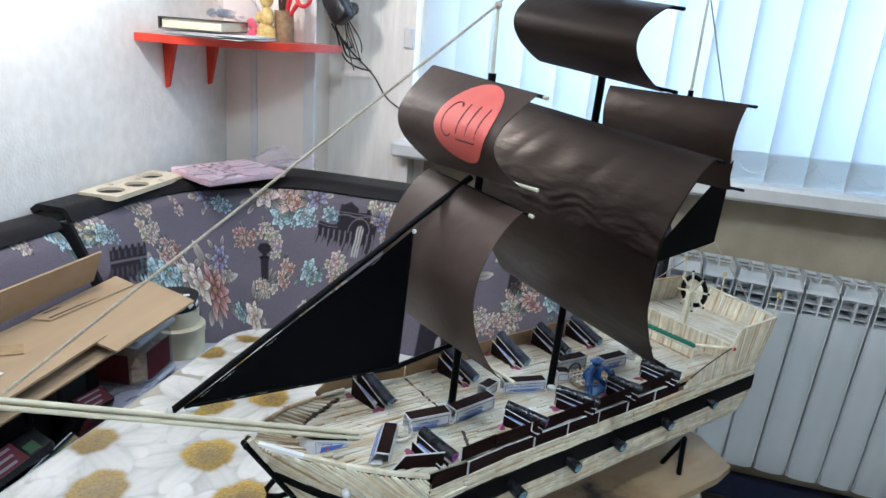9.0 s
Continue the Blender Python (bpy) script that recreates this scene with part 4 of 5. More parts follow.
# near bulwark: two rows of brown striker strips edged in white
LOWROW = (-0.0700, -0.0300, 0.0125, 0.0550, 0.1025, 0.1500, 0.1980, 0.2470, 0.2950)
TOPROW = (-0.0385, 0.0050, 0.0510, 0.0985, 0.1460, 0.1940, 0.2420, 0.2900)
for marks, w, off, whites in ((LOWROW, -0.0068, -0.0006, (1, 3, 4, 5, 6, 7)), (TOPROW, 0.0081, 0.0022, (0, 2, 4))):
    for k, (u, e) in enumerate(zip(marks, marks[1:])):
        v0, v1 = near_v(u, 0) + off + rnd(-0.0004, 0.0004), near_v(e, 0) + off + rnd(-0.0004, 0.0004)
        dip = -0.0010 if marks is LOWROW and k == 0 else rnd(-0.0005, 0.0005)
        sp = part("striker_strip", MB().box((0, 0, 0), (1, 1, 1), m=stick_matrix((u + 0.0005, v0, w + dip), (e - 0.0003, v1, w + dip), (0, -1, 0), 0.0138, 0.0010)), STRIKER, ship)
        eg = MB()
        if k in whites:
            eg.box((u + 0.0008, v0 - 0.0003, w + dip), (0.0014, 0.0014, 0.0138))
        if marks is LOWROW and k:
            eg.box((0, 0, 0), (1, 1, 1), m=stick_matrix((u, v0 + 0.0002, w + dip + 0.0070), (e, v1 + 0.0002, w + dip + 0.0070), (0, -1, 0), 0.0004, 0.0016))
        if eg.v:
            part("white_edge", eg, BOXWHITE, sp)
# slanting end panel towards the bow
ep = Matrix.Translation((-0.0980, -0.0520, 0.0)) @ pose(0, 0, 0, 90, 0, -19.5)
part("striker_strip", MB().plate([(0, 0), (0.0455, 0), (0.0465, 0.0145), (0.0110, 0.0140)], -0.0006, 0.0006, ep), STRIKER, ship)
part("white_edge", MB().plate([(0.0110, 0.0140), (0.0465, 0.0145), (0.0465, 0.0151), (0.0110, 0.0146)], -0.0008, 0.0008, ep).plate([(0, 0), (0.0110, 0.0140), (0.0104, 0.0144), (-0.0008, 0)], -0.0008, 0.0008, ep), BOXWHITE, ship)

# ---- poop ----
PU1, PD = 0.474, 0.0245


def poop_u(v):
    """Front edge of the stern deck at v."""
    return 0.401 - (v + 0.053) * 0.03


poop = part("poop", MB().plate([(poop_u(-0.050), -0.050), (PU1, -0.044), (PU1, 0.092), (poop_u(0.100), 0.100)], -0.004, PD - 0.0025), MATCH, ship, "raised matchstick stern deck")
pl = MB()
u = 0.393
while u < PU1 + 0.010:
    v = -0.050 + rnd(0, 0.0008)
    while v < 0.096:
        e = min(v + rnd(0.034, 0.044), 0.097)
        if u > poop_u(e) - 0.001:
            sticks_joined(pl, (u, v, PD + rnd(-0.0006, 0.0004)), (u + rnd(-0.0004, 0.0004), e - 0.0006, PD + rnd(-0.0006, 0.0004)), (0, 0, 1))
        v = e
    u += 0.0023
tagged(part("poop_planking", pl, MATCHDECK, ship), kind="stuff")
v = -0.050
while v < 0.100:
    u = poop_u(v)
    stick(wobble((u - 0.001, v, 0.0), 0.0003), wobble((u - 0.001, v, PD + 0.001 + rnd(-0.001, 0.001)), 0.0003), (-1, 0.12, 0), poop)
    v += 0.0022


def near_rail(u):
    """Height of the near quarter: a low curve, then a step up to the stern."""
    if u < 0.398:
        return -0.008 + 0.0305 * min(1, max(0, (u - 0.308) / 0.090)) ** 0.62
    k = min(1, (u - 0.398) / 0.018)
    return 0.0225 + 0.0250 * (1 - (1 - k) ** 2) ** 0.5


def lean(u, w):
    """The quarter leans aft towards the stern."""
    return u + 0.022 * max(0, (u - 0.400) / 0.074) * max(0, (w + 0.012) / 0.059)


u = 0.308
while u < 0.475:
    vv, top = near_v(u, 0) - 0.0012, near_rail(u)
    stick(wobble((u, vv, -0.0125), 0.0003), wobble((lean(u, top), vv, top), 0.0005), (0, -1, 0), poop)
    u += 0.0024
fr = MB()
u = 0.300
while u < 0.476:
    vv = 0.110 - max(0, (u - 0.40)) * 0.16
    top = 0.008 + 0.0195 * min(1, max(0, (u - 0.30) / 0.045)) if u < 0.396 else 0.0530 + 0.003 * (u - 0.396) / 0.08
    if 0.396 < u < 0.410:
        top = 0.0275 + 0.0255 * (1 - (1 - (u - 0.396) / 0.014) ** 2) ** 0.5
    sticks_joined(fr, (u, vv, -0.010), (lean(u, top), vv, top + rnd(-0.0006, 0.0006)), (0, -1, 0))
    u += 0.0024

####

STATED TASK —
Copy out all the data exactly; skip the pictures.

WORKED SOLUTION —
9.0 s
Continue the Blender Python (bpy) script that recreates this scene with part 4 of 5. More parts follow.
# near bulwark: two rows of brown striker strips edged in white
LOWROW = (-0.0700, -0.0300, 0.0125, 0.0550, 0.1025, 0.1500, 0.1980, 0.2470, 0.2950)
TOPROW = (-0.0385, 0.0050, 0.0510, 0.0985, 0.1460, 0.1940, 0.2420, 0.2900)
for marks, w, off, whites in ((LOWROW, -0.0068, -0.0006, (1, 3, 4, 5, 6, 7)), (TOPROW, 0.0081, 0.0022, (0, 2, 4))):
    for k, (u, e) in enumerate(zip(marks, marks[1:])):
        v0, v1 = near_v(u, 0) + off + rnd(-0.0004, 0.0004), near_v(e, 0) + off + rnd(-0.0004, 0.0004)
        dip = -0.0010 if marks is LOWROW and k == 0 else rnd(-0.0005, 0.0005)
        sp = part("striker_strip", MB().box((0, 0, 0), (1, 1, 1), m=stick_matrix((u + 0.0005, v0, w + dip), (e - 0.0003, v1, w + dip), (0, -1, 0), 0.0138, 0.0010)), STRIKER, ship)
        eg = MB()
        if k in whites:
            eg.box((u + 0.0008, v0 - 0.0003, w + dip), (0.0014, 0.0014, 0.0138))
        if marks is LOWROW and k:
            eg.box((0, 0, 0), (1, 1, 1), m=stick_matrix((u, v0 + 0.0002, w + dip + 0.0070), (e, v1 + 0.0002, w + dip + 0.0070), (0, -1, 0), 0.0004, 0.0016))
        if eg.v:
            part("white_edge", eg, BOXWHITE, sp)
# slanting end panel towards the bow
ep = Matrix.Translation((-0.0980, -0.0520, 0.0)) @ pose(0, 0, 0, 90, 0, -19.5)
part("striker_strip", MB().plate([(0, 0), (0.0455, 0), (0.0465, 0.0145), (0.0110, 0.0140)], -0.0006, 0.0006, ep), STRIKER, ship)
part("white_edge", MB().plate([(0.0110, 0.0140), (0.0465, 0.0145), (0.0465, 0.0151), (0.0110, 0.0146)], -0.0008, 0.0008, ep).plate([(0, 0), (0.0110, 0.0140), (0.0104, 0.0144), (-0.0008, 0)], -0.0008, 0.0008, ep), BOXWHITE, ship)

# ---- poop ----
PU1, PD = 0.474, 0.0245


def poop_u(v):
    """Front edge of the stern deck at v."""
    return 0.401 - (v + 0.053) * 0.03


poop = part("poop", MB().plate([(poop_u(-0.050), -0.050), (PU1, -0.044), (PU1, 0.092), (poop_u(0.100), 0.100)], -0.004, PD - 0.0025), MATCH, ship, "raised matchstick stern deck")
pl = MB()
u = 0.393
while u < PU1 + 0.010:
    v = -0.050 + rnd(0, 0.0008)
    while v < 0.096:
        e = min(v + rnd(0.034, 0.044), 0.097)
        if u > poop_u(e) - 0.001:
            sticks_joined(pl, (u, v, PD + rnd(-0.0006, 0.0004)), (u + rnd(-0.0004, 0.0004), e - 0.0006, PD + rnd(-0.0006, 0.0004)), (0, 0, 1))
        v = e
    u += 0.0023
tagged(part("poop_planking", pl, MATCHDECK, ship), kind="stuff")
v = -0.050
while v < 0.100:
    u = poop_u(v)
    stick(wobble((u - 0.001, v, 0.0), 0.0003), wobble((u - 0.001, v, PD + 0.001 + rnd(-0.001, 0.001)), 0.0003), (-1, 0.12, 0), poop)
    v += 0.0022


def near_rail(u):
    """Height of the near quarter: a low curve, then a step up to the stern."""
    if u < 0.398:
        return -0.008 + 0.0305 * min(1, max(0, (u - 0.308) / 0.090)) ** 0.62
    k = min(1, (u - 0.398) / 0.018)
    return 0.0225 + 0.0250 * (1 - (1 - k) ** 2) ** 0.5


def lean(u, w):
    """The quarter leans aft towards the stern."""
    return u + 0.022 * max(0, (u - 0.400) / 0.074) * max(0, (w + 0.012) / 0.059)


u = 0.308
while u < 0.475:
    vv, top = near_v(u, 0) - 0.0012, near_rail(u)
    stick(wobble((u, vv, -0.0125), 0.0003), wobble((lean(u, top), vv, top), 0.0005), (0, -1, 0), poop)
    u += 0.0024
fr = MB()
u = 0.300
while u < 0.476:
    vv = 0.110 - max(0, (u - 0.40)) * 0.16
    top = 0.008 + 0.0195 * min(1, max(0, (u - 0.30) / 0.045)) if u < 0.396 else 0.0530 + 0.003 * (u - 0.396) / 0.08
    if 0.396 < u < 0.410:
        top = 0.0275 + 0.0255 * (1 - (1 - (u - 0.396) / 0.014) ** 2) ** 0.5
    sticks_joined(fr, (u, vv, -0.010), (lean(u, top), vv, top + rnd(-0.0006, 0.0006)), (0, -1, 0))
    u += 0.0024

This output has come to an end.